A proposed wind farm in Ashe County should not be allowed because it violates the state’s Ridge Law, the public staff of the N.C. Utilities Commission said yesterday.

The staff’s statement of position becomes part of the record as the six members of the Utilities Commission consider whether or not to approve an application to build 25 to 28 wind turbines in the Creston community.

The Ridge Law contains a limited exception for windmills. Robert Gruber, executive director of the Utilities Commission, said that the staff’s position against the wind farm is based on a previous statement by Attorney General Roy Cooper. In a 2002 letter, Cooper wrote that the term windmills meant only “the traditional, solitary farm windmill which has long been in use in rural communities” and not wind turbines.

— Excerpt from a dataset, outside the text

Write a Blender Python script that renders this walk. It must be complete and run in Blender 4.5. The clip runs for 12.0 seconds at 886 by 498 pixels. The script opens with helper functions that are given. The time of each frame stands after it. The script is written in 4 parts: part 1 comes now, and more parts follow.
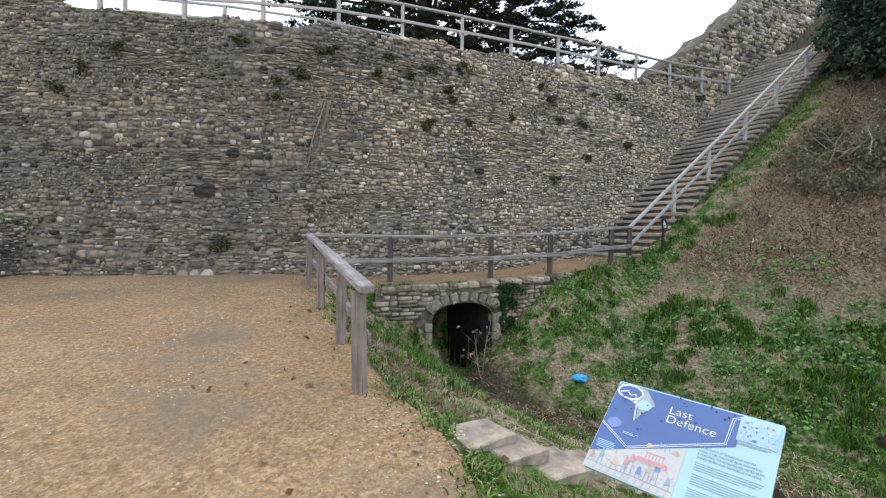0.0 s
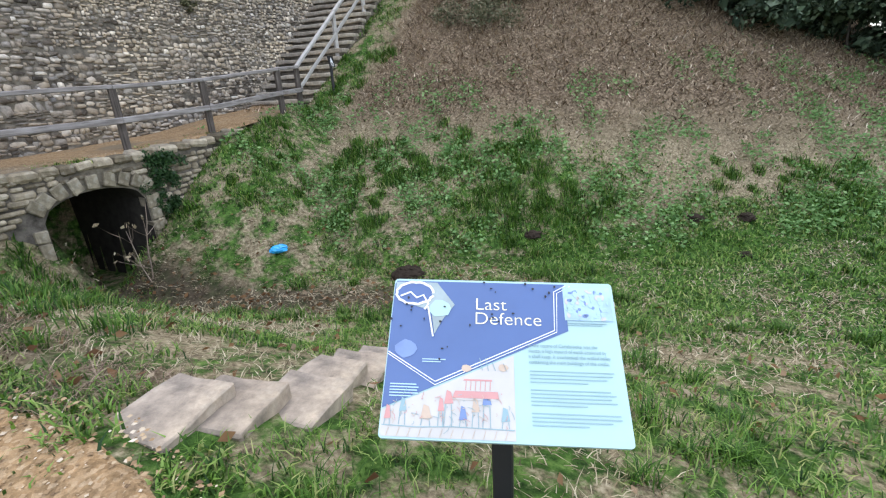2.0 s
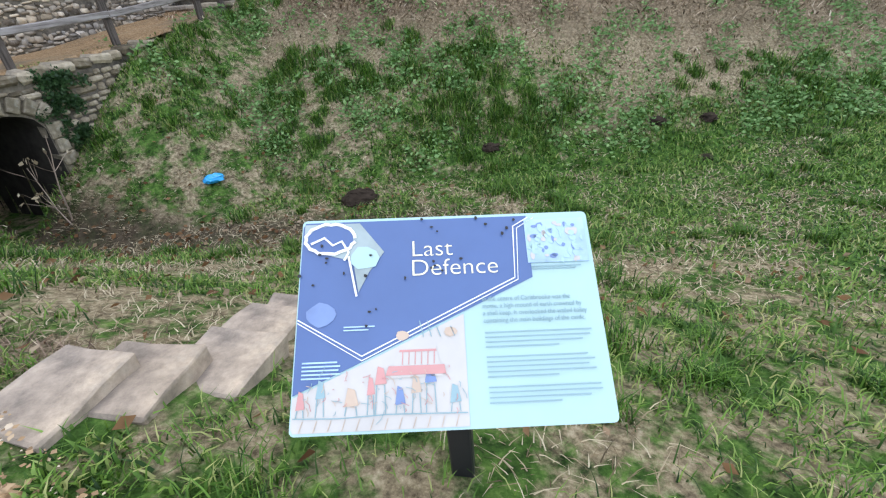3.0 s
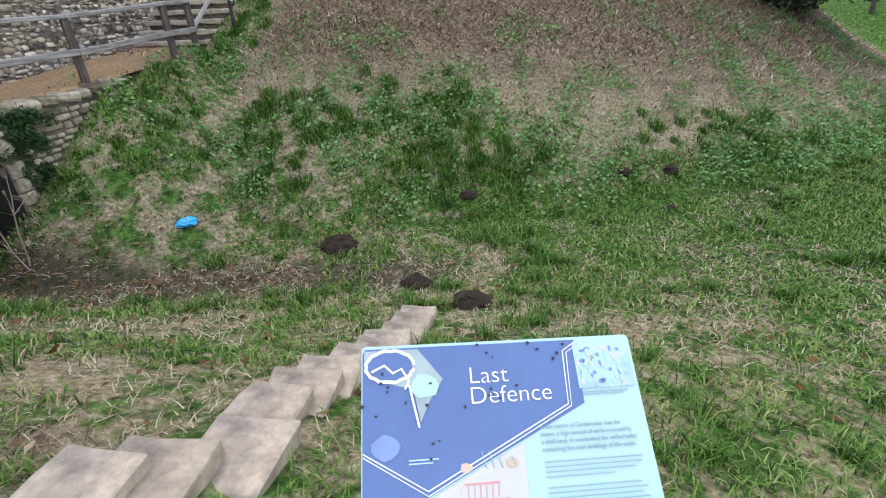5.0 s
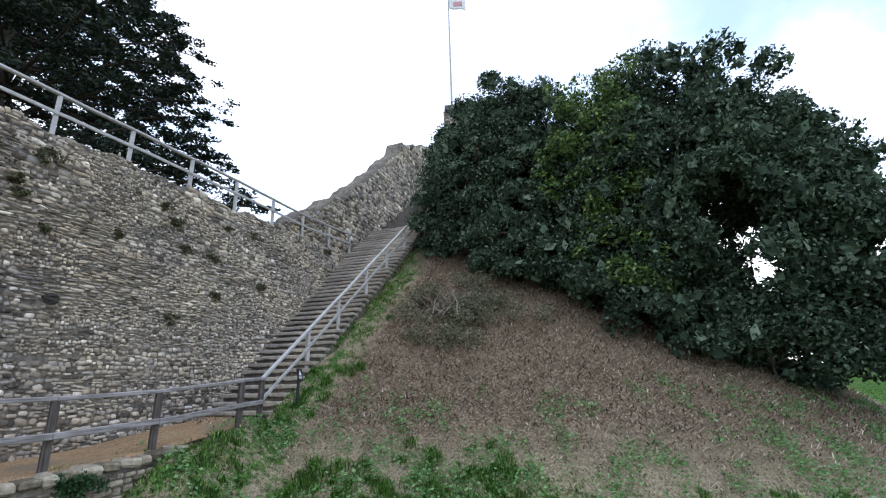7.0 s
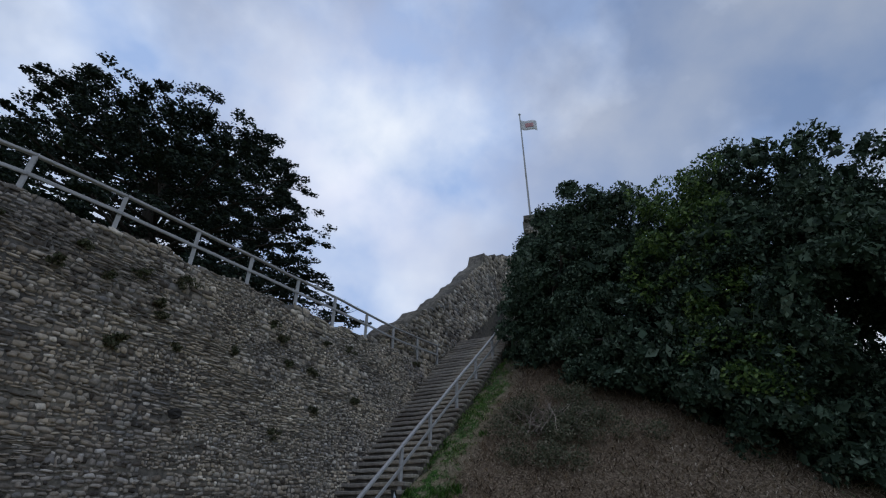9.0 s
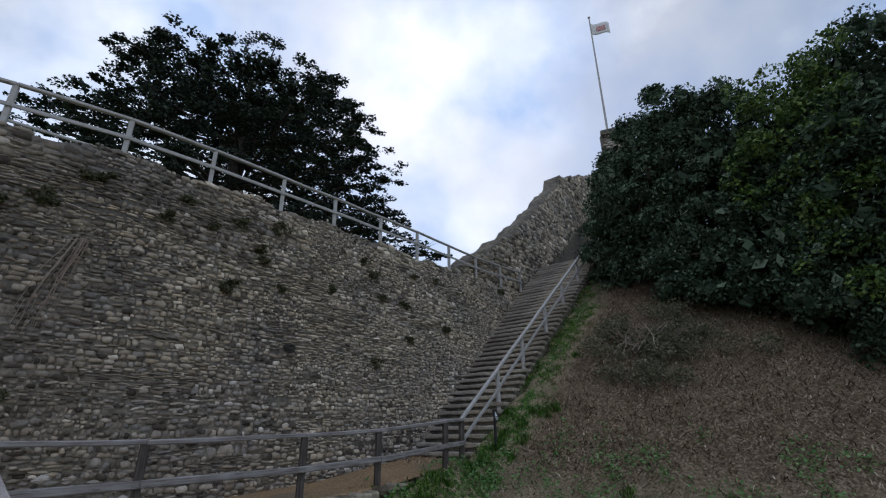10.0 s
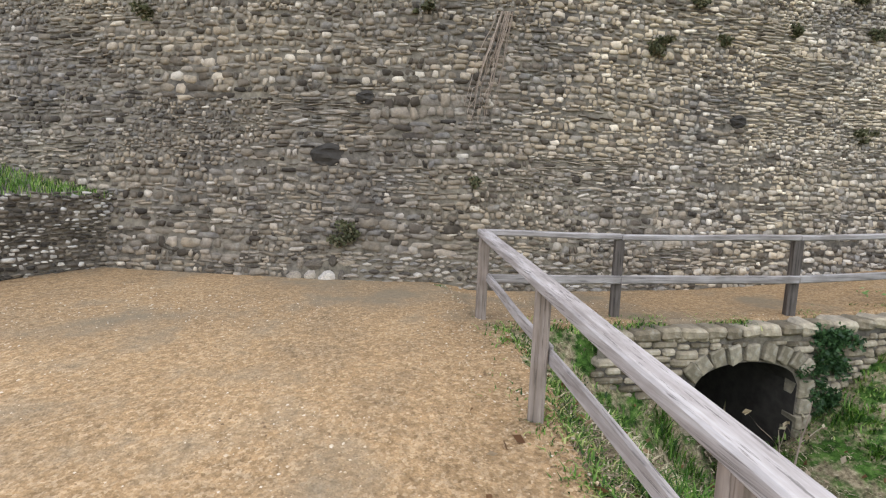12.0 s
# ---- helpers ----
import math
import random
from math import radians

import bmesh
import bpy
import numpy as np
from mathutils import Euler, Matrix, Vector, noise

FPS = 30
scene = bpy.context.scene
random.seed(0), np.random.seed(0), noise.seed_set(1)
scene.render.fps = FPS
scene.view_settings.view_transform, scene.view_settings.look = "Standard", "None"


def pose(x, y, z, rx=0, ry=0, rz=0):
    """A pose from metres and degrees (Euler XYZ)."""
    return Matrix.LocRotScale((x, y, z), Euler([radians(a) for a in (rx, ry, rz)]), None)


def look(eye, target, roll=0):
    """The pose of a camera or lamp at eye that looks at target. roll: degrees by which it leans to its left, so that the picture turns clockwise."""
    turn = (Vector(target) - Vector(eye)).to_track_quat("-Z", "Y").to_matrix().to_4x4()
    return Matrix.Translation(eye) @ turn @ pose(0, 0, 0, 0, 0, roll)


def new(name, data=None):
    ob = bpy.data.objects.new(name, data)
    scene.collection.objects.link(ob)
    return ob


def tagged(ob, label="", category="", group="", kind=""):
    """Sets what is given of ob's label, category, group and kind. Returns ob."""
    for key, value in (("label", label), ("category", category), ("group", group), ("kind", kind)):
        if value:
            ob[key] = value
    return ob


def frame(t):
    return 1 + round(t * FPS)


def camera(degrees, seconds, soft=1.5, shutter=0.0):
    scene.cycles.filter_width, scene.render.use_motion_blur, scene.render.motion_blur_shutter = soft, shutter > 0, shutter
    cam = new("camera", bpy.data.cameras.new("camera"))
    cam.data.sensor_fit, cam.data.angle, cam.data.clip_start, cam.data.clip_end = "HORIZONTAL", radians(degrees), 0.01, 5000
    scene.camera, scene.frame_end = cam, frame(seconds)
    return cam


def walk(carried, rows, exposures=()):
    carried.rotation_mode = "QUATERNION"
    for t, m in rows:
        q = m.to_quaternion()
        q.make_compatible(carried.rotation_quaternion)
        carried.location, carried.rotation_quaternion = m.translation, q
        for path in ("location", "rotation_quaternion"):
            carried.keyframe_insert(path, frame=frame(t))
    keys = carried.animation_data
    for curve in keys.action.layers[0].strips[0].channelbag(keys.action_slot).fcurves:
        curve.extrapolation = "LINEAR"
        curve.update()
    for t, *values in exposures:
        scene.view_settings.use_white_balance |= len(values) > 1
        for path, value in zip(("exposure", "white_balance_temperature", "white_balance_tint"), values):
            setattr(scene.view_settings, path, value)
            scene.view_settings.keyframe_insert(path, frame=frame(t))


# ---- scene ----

The wind turbines would be 300 or more feet each.

The utilities commission staff said it agrees with Cooper that wind turbines are not “windmills,” but are instead “tall buildings or structures” that are illegal under the ridge law.

The Attorney General’s office also says it intends to monitor the wind farm issue and get involved if necessary.

“We intervened because we think the case is potentially important to consumers,” Cooper spokeswoman Noelle Talley said today. The attorney general’s office has intervened through its consumer-protection division, which it can do in matters before the state utilities commission, she said.

Ashe County commissioners will consider an ordinance governing wind-generation systems. The special meeting begins at 5 p.m. today at the Ashe County Courthouse in Jefferson. A public hearing there last week by the Utilities Commission drew several hundred people.